Your camera’s sensor doesn’t have the same dynamic range as your eyes, but you can compensate for this using exposure bracketing. On my Canon camera you can set exposure bracketing using the exposure compensation setting. Consult your camera’s manual for how to reach the setting on your particular camera.
Once in the bracketing setting, you can choose how many stops above and below your set exposure your shots will be. For instance, in the shots below, I chose 1 stop on each side of you chosen setting. The shot one stop above may overexpose, and that’s OK. If it does, and your chosen exposure shows the foreground nicely, you can discard the overexposed shot. If not, you’ll see that the shot over your chosen setting will be lighter in the dark areas, and the sky will be blown out, if we continue to use our sunset as our baseline. Your chosen setting will show a little more detail in the sky, and the foreground will be darker.
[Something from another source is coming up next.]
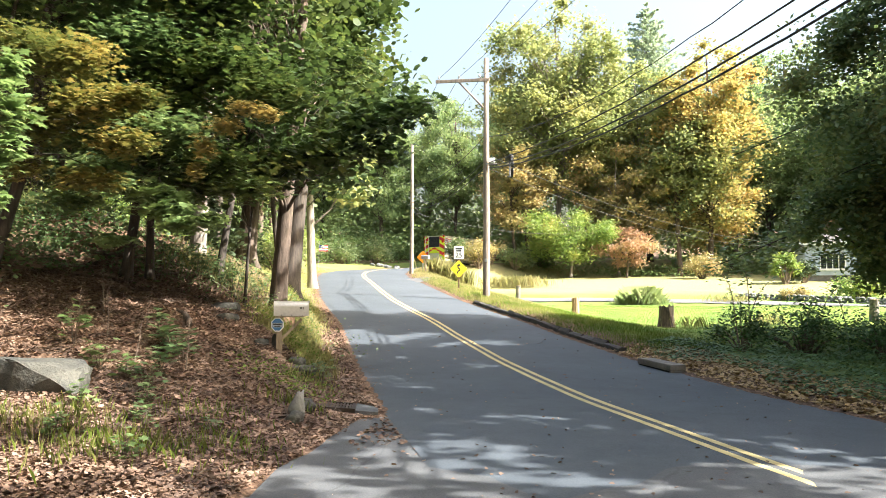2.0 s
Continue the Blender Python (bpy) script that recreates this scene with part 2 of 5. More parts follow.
M = {
    "road": asphalt_mat("road_asphalt", (0.046, 0.057, 0.071), (0.066, 0.078, 0.094), 0.12),
    "apron": asphalt_mat("old_asphalt", (0.062, 0.066, 0.073), (0.1, 0.102, 0.106), 0.3),
    "drive": asphalt_mat("driveway_asphalt", (0.095, 0.094, 0.096), (0.14, 0.137, 0.135), 0.2),
    "paint": surface("yellow_line_paint", (0.42, 0.34, 0.14), (0.6, 0.5, 0.24), 3.0, 0.7, fine=90),
    "ground": ground_mat(),
    "bark": bark_mat("maple_bark", (0.035, 0.026, 0.02), (0.17, 0.125, 0.095)),
    "bark_pale": bark_mat("pale_bark", (0.12, 0.1, 0.085), (0.36, 0.31, 0.26)),
    "bark_dark": bark_mat("dark_bark", (0.02, 0.016, 0.013), (0.09, 0.07, 0.055)),
    "twig": surface("dry_twig", (0.12, 0.09, 0.07), (0.26, 0.2, 0.155), 12, 0.9),
    "maple": leaf_mat("maple_leaves", [(0.034, 0.058, 0.021), (0.054, 0.088, 0.027), (0.09, 0.126, 0.034), (0.18, 0.18, 0.048)], 0.38),
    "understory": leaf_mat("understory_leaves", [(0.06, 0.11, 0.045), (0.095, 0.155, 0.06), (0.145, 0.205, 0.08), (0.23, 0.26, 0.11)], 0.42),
    "amber": leaf_mat("amber_leaves", [(0.2, 0.2, 0.07), (0.33, 0.27, 0.09), (0.42, 0.31, 0.11), (0.46, 0.34, 0.17)], 0.35, 0.8),
    "turning": leaf_mat("turning_leaves", [(0.07, 0.1, 0.03), (0.12, 0.14, 0.04), (0.22, 0.2, 0.055), (0.42, 0.3, 0.1)], 0.4, 0.5),
    # paler young-maple leaves: the sun on them is put into the colour
    "sunlit": leaf_mat("sun_toned_leaves", [(0.11, 0.175, 0.065), (0.16, 0.235, 0.085), (0.23, 0.3, 0.12)], 0.46),
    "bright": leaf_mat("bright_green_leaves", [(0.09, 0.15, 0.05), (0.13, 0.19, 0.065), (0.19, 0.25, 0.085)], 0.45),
    "yellowgreen": leaf_mat("yellow_green_leaves", [(0.16, 0.21, 0.1), (0.23, 0.27, 0.115), (0.32, 0.33, 0.135), (0.43, 0.38, 0.155)], 0.52, 0.22),
    "gold": leaf_mat("golden_leaves", [(0.17, 0.215, 0.09), (0.25, 0.27, 0.1), (0.4, 0.335, 0.12), (0.5, 0.345, 0.13), (0.52, 0.32, 0.13)], 0.54, 0.13),
    "rust": leaf_mat("rust_leaves", [(0.22, 0.23, 0.1), (0.32, 0.28, 0.12), (0.42, 0.33, 0.15), (0.45, 0.31, 0.17)], 0.4, 0.4),
    "wood_edge": leaf_mat("wood_edge_leaves", [(0.13, 0.19, 0.09), (0.18, 0.245, 0.11), (0.24, 0.3, 0.13), (0.32, 0.35, 0.155)], 0.55, 0.2),
    "green": leaf_mat("woodland_leaves", [(0.09, 0.13, 0.062), (0.13, 0.175, 0.077), (0.18, 0.22, 0.092), (0.25, 0.26, 0.11)], 0.42, 0.2),
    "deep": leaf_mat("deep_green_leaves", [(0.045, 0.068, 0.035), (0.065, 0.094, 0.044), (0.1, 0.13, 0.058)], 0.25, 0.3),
    "shade": leaf_mat("shade_tree_leaves", [(0.095, 0.145, 0.065), (0.145, 0.2, 0.085), (0.23, 0.255, 0.1), (0.36, 0.31, 0.12)], 0.5, 0.5),
    "needle": leaf_mat("hemlock_needles", [(0.085, 0.14, 0.07), (0.135, 0.2, 0.09), (0.21, 0.26, 0.115)], 0.35, 0.5),
    "spruce": leaf_mat("pale_conifer_needles", [(0.3, 0.37, 0.28), (0.36, 0.43, 0.33), (0.42, 0.49, 0.38)], 0.55, 0.3),
    "pink": leaf_mat("pink_red_leaves", [(0.4, 0.34, 0.16), (0.48, 0.3, 0.2), (0.52, 0.35, 0.27)], 0.42, 0.5),
    "dogwood": leaf_mat("dogwood_leaves", [(0.13, 0.21, 0.055), (0.19, 0.28, 0.07), (0.27, 0.32, 0.085), (0.4, 0.32, 0.1)], 0.48, 0.4),
    "ivy": leaf_mat("ivy_leaves", [(0.05, 0.105, 0.035), (0.085, 0.155, 0.05), (0.14, 0.21, 0.075)], 0.3, 0.8, 0.5),
    "ornamental": leaf_mat("ornamental_grass_blades", [(0.25, 0.33, 0.15), (0.35, 0.42, 0.2), (0.45, 0.49, 0.26)], 0.7, 0.6),
    "grass": leaf_mat("grass_blades", [(0.09, 0.16, 0.02), (0.14, 0.23, 0.03), (0.24, 0.28, 0.06), (0.38, 0.34, 0.15)], 0.55, 0.4),
    "drygrass": leaf_mat("dry_grass_blades", [(0.26, 0.27, 0.1), (0.37, 0.34, 0.15), (0.46, 0.41, 0.23)], 0.55, 0.6),
    "litter": leaf_mat("fallen_leaves", [(0.04, 0.025, 0.017), (0.12, 0.074, 0.05), (0.24, 0.155, 0.107), (0.43, 0.315, 0.235)], 0.1, 1.2, 0.7),
    "litter_gold": leaf_mat("fallen_golden_leaves", [(0.2, 0.125, 0.06), (0.34, 0.23, 0.1), (0.46, 0.33, 0.17)], 0.1, 1.2, 0.7),
    "rock": surface("grey_boulder", (0.022, 0.023, 0.02), (0.085, 0.082, 0.068), 2.5, 0.9, relief=0.6, dist=0.03, fine=25),
    "pale_rock": surface("pale_painted_stone", (0.13, 0.13, 0.125), (0.25, 0.25, 0.235), 4, 0.85, relief=0.5, dist=0.02, fine=25),
    "concrete": surface("weathered_concrete", (0.11, 0.1, 0.088), (0.23, 0.205, 0.175), 4, 0.9, relief=0.5, fine=40),
    "kerb": surface("dark_kerb", (0.03, 0.028, 0.026), (0.08, 0.07, 0.06), 5, 0.9, relief=0.6, dist=0.02, fine=25),
    "iron": surface("rusty_cast_iron", (0.025, 0.02, 0.018), (0.075, 0.052, 0.04), 8, 0.7, 0.6),
    # near black, stands in for the shade inside hollows
    "void_shade": surface("pit_shade", (0.008, 0.008, 0.008), (0.015, 0.014, 0.013), 3, 0.95),
    "polewood": surface("weathered_pole_wood", (0.15, 0.12, 0.095), (0.32, 0.265, 0.21), 3, 0.9, relief=0.6, stretch=(4, 4, 0.25), fine=30),
    "timber": surface("weathered_timber", (0.22, 0.17, 0.11), (0.4, 0.32, 0.22), 5, 0.9, relief=0.5, stretch=(4, 4, 0.3), fine=40),
    "stumpwood": surface("rotting_stump_wood", (0.05, 0.038, 0.028), (0.22, 0.16, 0.11), 5, 0.95, relief=0.9, dist=0.05, stretch=(3, 3, 0.4), fine=18),
    "stumpfresh": surface("broken_stump_wood", (0.25, 0.14, 0.08), (0.5, 0.34, 0.2), 5, 0.95, relief=0.9, dist=0.04, stretch=(3, 3, 0.3), fine=20),
    "mailmetal": surface("silver_painted_metal", (0.5, 0.47, 0.42), (0.6, 0.57, 0.52), 3, 0.4, 0.35, 0.1, fine=30),
    "black": surface("black_rubber", (0.012, 0.012, 0.012), (0.03, 0.03, 0.03), 8, 0.7),
    "black_paint": surface("black_sign_paint", (0.012, 0.012, 0.012), (0.02, 0.02, 0.02), 8, 0.6),
    "white_sign": surface("white_sign_sheet", (0.72, 0.72, 0.72), (0.82, 0.82, 0.82), 4, 0.5, relief=0.02),
    "yellow_sign": surface("yellow_sign_sheet", (0.85, 0.68, 0.01), (0.9, 0.75, 0.02), 4, 0.5, relief=0.02),
    "orange_sign": surface("orange_sign_sheet", (0.85, 0.3, 0.01), (0.92, 0.36, 0.02), 4, 0.5, relief=0.02),
    "blue_sign": surface("blue_sign_sheet", (0.05, 0.14, 0.3), (0.07, 0.2, 0.4), 4, 0.5, relief=0.02),
    "grey_sign": surface("pale_grey_sign_print", (0.3, 0.34, 0.38), (0.4, 0.43, 0.46), 30, 0.5, relief=0.02),
    "galv": surface("galvanised_steel", (0.3, 0.3, 0.31), (0.5, 0.5, 0.5), 6, 0.5, 0.7, 0.1),
    "rusty": surface("rusty_steel_post", (0.12, 0.07, 0.045), (0.2, 0.12, 0.08), 6, 0.8, 0.3),
    "wire": surface("black_cable", (0.012, 0.012, 0.013), (0.025, 0.025, 0.026), 3, 0.6),
    "ceramic": surface("grey_porcelain", (0.25, 0.25, 0.26), (0.4, 0.4, 0.4), 3, 0.3),
    "siding": surface("pale_siding", (0.36, 0.42, 0.5), (0.44, 0.5, 0.58), 1.5, 0.7, relief=0.1),
    "trim": surface("white_trim", (0.74, 0.73, 0.7), (0.82, 0.81, 0.78), 2, 0.6, relief=0.05),
    "roof": surface("grey_shingle", (0.065, 0.058, 0.056), (0.11, 0.1, 0.096), 3, 0.9, relief=0.5, fine=14),
    "brick": surface("red_brick", (0.26, 0.1, 0.07), (0.42, 0.19, 0.13), 9, 0.9, relief=0.4),
    "mortar": surface("mortar", (0.32, 0.29, 0.26), (0.42, 0.39, 0.35), 9, 0.95),
    "chev_y": surface("lime_chevron_sheet", (0.6, 0.72, 0.02), (0.66, 0.78, 0.03), 3, 0.4, relief=0.02),
    "chev_r": surface("red_chevron_sheet", (0.42, 0.02, 0.03), (0.5, 0.03, 0.04), 3, 0.4, relief=0.02),
    "alu": surface("brushed_aluminium", (0.48, 0.49, 0.51), (0.58, 0.59, 0.6), 2, 0.35, 0.85, 0.1),
    "gold_body": surface("pale_gold_body_paint", (0.46, 0.42, 0.3), (0.54, 0.5, 0.36), 2, 0.3, 0.2, 0.02),
    "net": surface("black_webbing", (0.012, 0.012, 0.014), (0.03, 0.03, 0.034), 8, 0.8),
    "redlens": surface("red_lens", (0.5, 0.02, 0.01), (0.6, 0.03, 0.015), 6, 0.25, relief=0.02),
    "amberlens": surface("amber_lens", (0.8, 0.3, 0.02), (0.85, 0.36, 0.03), 6, 0.25, relief=0.02),
    "flag_red": surface("red_cloth", (0.4, 0.03, 0.04), (0.5, 0.05, 0.06), 6, 0.9),
    "flag_white": surface("white_cloth", (0.65, 0.63, 0.62), (0.75, 0.74, 0.72), 6, 0.9),
    "flag_blue": surface("navy_cloth", (0.02, 0.03, 0.1), (0.04, 0.05, 0.15), 6, 0.9),
}
gm, gn, gl, gb = mat("window_glass")
gb.inputs["Base Color"].default_value = (0.03, 0.035, 0.04, 1)
gb.inputs["Roughness"].default_value = 0.05
gb.inputs["Specular IOR Level"].default_value = 0.9
M["glass"] = gm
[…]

Finally in the third shot, the sky will show lots of detail and the foreground will be very dark. But all we have to do now is pull all three into Photoshop, use the combine command, and we will get a shot with good detail in both the sky and the foreground.
Unfortunately, I don’t have my laptop with photoshop on it, or I would show the end result. Maybe I’ll update the post once I return home.
So there you have it, 2 tips to help you with composition and getting a great exposure full of detail in your landscape photography.